No time to speak the truth fully. No time to have every single conversation. No time to stop all the evils in the world. No time to say goodbye properly.
The reality is, suddenly it’s time to move into a new house. It’s time to say goodbye to my hosts with so much still unsaid and undone. Suddenly four weeks are gone. Four years flash by. And the time to prevent and to mold has slipped away. There is no time to listen to all the music in the world, no time to read all the books, and no time to properly explore every part of the world. The greatest frustration in life is the feeling of finiteness, driven primarily by the limits of time.
Las Vegas is a dreamland in the sense that no clocks and no windows mean I could live for days in the same state, with only physical fatigue and an emptier bank account to indicate the passage of time. So in that limbo the artist can hang, and drift in life, and have time to create beauties like the Tintin comics, until death robs humanity of life and all that’s left is the unfinished manuscript of Tintin and Alph-Art. So many of those incomplete pieces are scattered in the world today. What would the authors say if they were alive? Only they know, and that power is destroyed with them in their death.
There is no time, the deadline is here, for this hurriedly slopped together story.
Suddenly the time for departure arrives. The day comes, the hour hits, and the minute brings me through the door to another world. Today it may be an airplane cabin. Tomorrow it’s another apartment. Another day it’s a different school, a new office, a foreign land.
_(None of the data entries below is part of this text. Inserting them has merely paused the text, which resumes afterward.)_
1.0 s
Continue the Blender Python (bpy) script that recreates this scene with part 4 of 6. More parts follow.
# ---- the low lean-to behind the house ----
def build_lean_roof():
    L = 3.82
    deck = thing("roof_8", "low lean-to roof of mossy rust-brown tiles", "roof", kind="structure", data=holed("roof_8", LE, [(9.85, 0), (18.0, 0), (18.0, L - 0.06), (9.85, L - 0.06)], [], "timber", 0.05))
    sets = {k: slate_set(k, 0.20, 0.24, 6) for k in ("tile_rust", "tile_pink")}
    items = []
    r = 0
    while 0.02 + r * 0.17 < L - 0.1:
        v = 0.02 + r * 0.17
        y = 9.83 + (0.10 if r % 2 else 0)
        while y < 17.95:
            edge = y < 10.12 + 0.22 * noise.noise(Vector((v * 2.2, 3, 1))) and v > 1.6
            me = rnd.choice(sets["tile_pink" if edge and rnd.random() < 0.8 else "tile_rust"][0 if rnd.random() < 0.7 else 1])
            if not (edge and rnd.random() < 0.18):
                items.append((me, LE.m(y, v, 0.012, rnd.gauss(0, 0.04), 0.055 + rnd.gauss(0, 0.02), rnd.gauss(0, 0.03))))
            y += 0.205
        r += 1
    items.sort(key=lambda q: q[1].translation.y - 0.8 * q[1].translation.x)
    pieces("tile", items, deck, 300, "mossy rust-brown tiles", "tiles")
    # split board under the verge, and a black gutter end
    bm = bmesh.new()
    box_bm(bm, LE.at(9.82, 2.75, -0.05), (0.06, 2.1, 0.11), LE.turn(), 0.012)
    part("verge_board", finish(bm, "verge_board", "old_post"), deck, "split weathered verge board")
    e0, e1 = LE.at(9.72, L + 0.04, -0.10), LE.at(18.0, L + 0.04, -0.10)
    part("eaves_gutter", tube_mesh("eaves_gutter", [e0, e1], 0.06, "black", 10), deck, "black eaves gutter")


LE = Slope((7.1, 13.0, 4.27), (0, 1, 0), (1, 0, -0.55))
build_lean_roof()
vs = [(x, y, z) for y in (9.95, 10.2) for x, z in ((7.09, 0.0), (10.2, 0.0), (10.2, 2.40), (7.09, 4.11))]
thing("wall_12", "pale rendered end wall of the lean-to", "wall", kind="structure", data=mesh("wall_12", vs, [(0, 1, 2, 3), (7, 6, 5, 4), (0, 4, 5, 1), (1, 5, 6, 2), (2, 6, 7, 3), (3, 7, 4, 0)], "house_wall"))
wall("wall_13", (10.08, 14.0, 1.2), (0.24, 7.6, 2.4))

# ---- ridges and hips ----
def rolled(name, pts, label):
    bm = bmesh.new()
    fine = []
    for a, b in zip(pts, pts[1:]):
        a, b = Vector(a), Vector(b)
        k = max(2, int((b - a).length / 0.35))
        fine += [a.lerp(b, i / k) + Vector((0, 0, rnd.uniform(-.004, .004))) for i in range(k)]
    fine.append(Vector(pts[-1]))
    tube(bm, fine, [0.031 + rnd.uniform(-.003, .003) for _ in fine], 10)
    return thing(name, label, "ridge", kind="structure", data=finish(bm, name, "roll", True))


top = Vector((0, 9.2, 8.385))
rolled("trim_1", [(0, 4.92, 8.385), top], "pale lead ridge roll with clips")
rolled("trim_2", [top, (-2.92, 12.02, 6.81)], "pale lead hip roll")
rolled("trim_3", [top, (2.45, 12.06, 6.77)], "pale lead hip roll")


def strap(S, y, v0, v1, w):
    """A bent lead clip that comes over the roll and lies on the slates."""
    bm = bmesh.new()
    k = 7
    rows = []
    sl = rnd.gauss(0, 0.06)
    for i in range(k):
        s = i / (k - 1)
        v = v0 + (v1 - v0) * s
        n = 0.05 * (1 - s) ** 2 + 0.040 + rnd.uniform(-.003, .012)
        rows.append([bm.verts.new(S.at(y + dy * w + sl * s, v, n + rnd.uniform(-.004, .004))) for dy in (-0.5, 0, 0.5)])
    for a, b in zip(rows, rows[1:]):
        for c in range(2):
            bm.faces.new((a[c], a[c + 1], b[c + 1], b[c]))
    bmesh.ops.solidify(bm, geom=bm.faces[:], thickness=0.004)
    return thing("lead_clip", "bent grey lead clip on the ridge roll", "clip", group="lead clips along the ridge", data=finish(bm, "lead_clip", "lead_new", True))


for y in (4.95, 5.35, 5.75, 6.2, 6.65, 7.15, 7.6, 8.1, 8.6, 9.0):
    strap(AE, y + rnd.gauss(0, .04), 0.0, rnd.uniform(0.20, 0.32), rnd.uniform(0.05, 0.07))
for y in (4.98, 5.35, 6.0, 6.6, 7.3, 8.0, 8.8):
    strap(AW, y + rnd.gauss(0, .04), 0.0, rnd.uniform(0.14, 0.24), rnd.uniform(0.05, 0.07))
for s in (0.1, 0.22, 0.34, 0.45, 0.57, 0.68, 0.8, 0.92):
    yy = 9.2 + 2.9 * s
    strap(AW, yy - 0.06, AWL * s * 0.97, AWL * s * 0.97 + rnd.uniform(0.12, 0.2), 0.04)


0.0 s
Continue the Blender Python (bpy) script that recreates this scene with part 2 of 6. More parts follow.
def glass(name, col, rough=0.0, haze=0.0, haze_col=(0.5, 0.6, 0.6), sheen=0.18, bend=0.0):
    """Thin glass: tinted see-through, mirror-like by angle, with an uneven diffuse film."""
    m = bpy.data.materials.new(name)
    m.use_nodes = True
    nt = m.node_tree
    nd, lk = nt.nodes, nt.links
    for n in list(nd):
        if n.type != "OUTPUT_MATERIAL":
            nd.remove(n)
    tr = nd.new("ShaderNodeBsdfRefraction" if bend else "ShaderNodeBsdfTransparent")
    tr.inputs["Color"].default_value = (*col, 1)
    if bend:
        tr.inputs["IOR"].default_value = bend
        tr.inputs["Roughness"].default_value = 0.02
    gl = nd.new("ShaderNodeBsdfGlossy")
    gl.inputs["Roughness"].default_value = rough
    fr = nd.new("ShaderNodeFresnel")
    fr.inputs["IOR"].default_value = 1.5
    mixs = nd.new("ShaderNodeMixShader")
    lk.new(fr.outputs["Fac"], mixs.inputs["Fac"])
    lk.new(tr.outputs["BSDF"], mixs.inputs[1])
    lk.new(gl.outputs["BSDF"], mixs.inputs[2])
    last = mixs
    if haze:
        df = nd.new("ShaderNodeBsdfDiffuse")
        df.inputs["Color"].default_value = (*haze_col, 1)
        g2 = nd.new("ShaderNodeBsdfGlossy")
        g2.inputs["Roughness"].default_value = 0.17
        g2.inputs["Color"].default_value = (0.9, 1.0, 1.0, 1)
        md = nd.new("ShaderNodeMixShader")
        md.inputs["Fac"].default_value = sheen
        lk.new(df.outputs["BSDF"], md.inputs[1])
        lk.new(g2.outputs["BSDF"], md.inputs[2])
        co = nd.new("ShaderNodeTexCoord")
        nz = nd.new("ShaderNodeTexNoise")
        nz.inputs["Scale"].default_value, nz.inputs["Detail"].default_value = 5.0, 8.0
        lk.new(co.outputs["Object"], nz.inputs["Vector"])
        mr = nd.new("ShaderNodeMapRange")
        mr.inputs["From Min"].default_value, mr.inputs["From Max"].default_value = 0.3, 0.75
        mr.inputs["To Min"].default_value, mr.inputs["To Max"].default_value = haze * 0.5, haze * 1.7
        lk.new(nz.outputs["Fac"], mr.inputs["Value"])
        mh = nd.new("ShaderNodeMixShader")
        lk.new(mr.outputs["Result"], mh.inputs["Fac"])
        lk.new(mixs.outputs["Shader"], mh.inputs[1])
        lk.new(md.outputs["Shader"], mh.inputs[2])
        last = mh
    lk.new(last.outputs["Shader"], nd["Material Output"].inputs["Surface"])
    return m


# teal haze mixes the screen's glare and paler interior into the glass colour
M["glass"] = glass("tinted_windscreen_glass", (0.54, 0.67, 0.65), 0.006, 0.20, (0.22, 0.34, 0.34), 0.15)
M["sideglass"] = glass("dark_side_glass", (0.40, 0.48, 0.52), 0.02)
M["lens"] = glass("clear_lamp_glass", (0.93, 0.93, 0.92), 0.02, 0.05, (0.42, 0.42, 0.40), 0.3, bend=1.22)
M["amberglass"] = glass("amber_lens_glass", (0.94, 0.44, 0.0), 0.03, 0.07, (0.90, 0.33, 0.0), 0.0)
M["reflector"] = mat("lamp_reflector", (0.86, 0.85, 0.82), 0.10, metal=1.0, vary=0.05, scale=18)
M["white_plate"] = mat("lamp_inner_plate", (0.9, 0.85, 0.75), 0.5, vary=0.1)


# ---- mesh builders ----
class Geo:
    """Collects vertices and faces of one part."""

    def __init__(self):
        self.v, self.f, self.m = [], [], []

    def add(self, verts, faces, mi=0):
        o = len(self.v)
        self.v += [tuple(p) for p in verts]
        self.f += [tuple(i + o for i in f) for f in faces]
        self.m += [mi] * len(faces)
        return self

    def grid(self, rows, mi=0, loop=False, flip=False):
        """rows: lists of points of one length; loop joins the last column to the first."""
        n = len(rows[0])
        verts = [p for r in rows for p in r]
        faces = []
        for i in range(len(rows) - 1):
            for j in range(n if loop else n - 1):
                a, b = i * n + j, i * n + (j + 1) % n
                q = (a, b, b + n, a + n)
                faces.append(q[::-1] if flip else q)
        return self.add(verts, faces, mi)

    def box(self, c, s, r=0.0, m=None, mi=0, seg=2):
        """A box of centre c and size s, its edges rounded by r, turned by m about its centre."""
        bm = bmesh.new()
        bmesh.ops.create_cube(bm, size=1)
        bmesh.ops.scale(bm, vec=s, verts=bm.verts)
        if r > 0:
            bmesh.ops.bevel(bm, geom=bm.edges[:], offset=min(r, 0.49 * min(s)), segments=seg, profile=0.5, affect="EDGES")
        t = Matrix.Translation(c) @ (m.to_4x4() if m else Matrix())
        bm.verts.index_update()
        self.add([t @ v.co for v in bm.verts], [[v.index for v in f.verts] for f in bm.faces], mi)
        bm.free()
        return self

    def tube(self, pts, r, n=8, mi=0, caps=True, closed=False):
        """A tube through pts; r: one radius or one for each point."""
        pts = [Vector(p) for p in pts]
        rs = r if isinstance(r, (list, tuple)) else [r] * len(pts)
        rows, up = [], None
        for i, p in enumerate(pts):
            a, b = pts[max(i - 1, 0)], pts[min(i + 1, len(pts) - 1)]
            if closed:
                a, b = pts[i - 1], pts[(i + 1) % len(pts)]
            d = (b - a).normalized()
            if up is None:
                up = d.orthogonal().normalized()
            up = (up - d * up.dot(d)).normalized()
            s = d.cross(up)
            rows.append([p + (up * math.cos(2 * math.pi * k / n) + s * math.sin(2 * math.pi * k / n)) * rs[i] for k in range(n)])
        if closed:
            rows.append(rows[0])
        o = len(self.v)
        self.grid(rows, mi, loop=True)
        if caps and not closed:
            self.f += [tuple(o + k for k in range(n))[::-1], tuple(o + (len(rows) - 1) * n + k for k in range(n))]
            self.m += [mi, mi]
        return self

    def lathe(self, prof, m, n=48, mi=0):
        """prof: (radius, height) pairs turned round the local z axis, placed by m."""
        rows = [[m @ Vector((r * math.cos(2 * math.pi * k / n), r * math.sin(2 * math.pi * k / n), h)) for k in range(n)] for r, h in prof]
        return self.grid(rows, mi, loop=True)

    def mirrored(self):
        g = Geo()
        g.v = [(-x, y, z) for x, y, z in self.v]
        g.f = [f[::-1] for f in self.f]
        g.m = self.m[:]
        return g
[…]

There’s never enough time to prepare for the change with so much packed into every minute. Suddenly the car arrives and it’s time to leave. Goodbye, and goodbye.
Suddenly the door closes on that apartment forever, and a new view presents itself everyday.
Remembering where I came from helps put the change in context. I came from New York even though I am transferring in Zurich. I came from Long Island even though I have moved from neighborhood to neighborhood.
And where am I going? I’ll arrive there, suddenly.
It was so easy …
One morning I was in the mountains, and the evening, it seemed, I was across the world in a city. Wake up here, then move to sleep somewhere else, and I wake up without knowing where I am.
Conversely, how quickly a place can become where I call home. One year in that apartment, two in that unit, or a week abroad in the same room, and home becomes a shifting anchor from which I organize my life. Of course, the house I grew up in, the place my parents live, remains home in the most literal sense, but once I form my circle of friends and haunts somewhere else, home is really where I choose to be.
That can change quickly. The rapidity of movement both opens up incredible possibilities and ends potentially deeper relationships. Friendships require cultivation, which isn’t as easy when the seeds are constantly uprooted and replanted.
Is it the lure of the grass being greener on the other side that pushes for relocation? Sometimes that can mean jaunts to other countries for weeks, when I decide where I came from is generally better (i.e. more comfortable). But I still remember the pace of life in each of those places: What breakfast is like, what time dinner is eaten, how convenient the mall is, and what people do on weekends. In a dream world I’d pick the elements I like best from each place and create my own utopia.
In reality a place’s charm comes more from the people than the architecture, of the buildings and of life. The more the world develops, the easier it is to find the same food, shops entertainment and fitness centers in every place. What made the experience unique was the habits of the people, better known as culture.
So when I close the door on one apartment, I’m saying goodbye to the guy who borrowed my pot and let his cat into my kitchen. Or at another, children laughing down the hall. The next place has a view, but quiet strangers all around. And a few weeks ago, I faced the Alps and cows every day.
In mountain villages everyone says hello and in Kentucky everyone waves. That casual friendliness to strangers is impossible in New York where hundreds cram the sidewalks. But the energy of human flourishing is a greeting in itself.
Crazy still is the knowledge that across the world in Asia someone is just getting up to buy steamed buns, or that a bed and breakfast owner in Scotland is frying mushrooms and tomatoes. They’re all just an airplane ride away. The limits of time have seemingly shrunk.
It was so easy and surreal to get out to the mountains that I imagine I could get there by opening a magic door somewhere.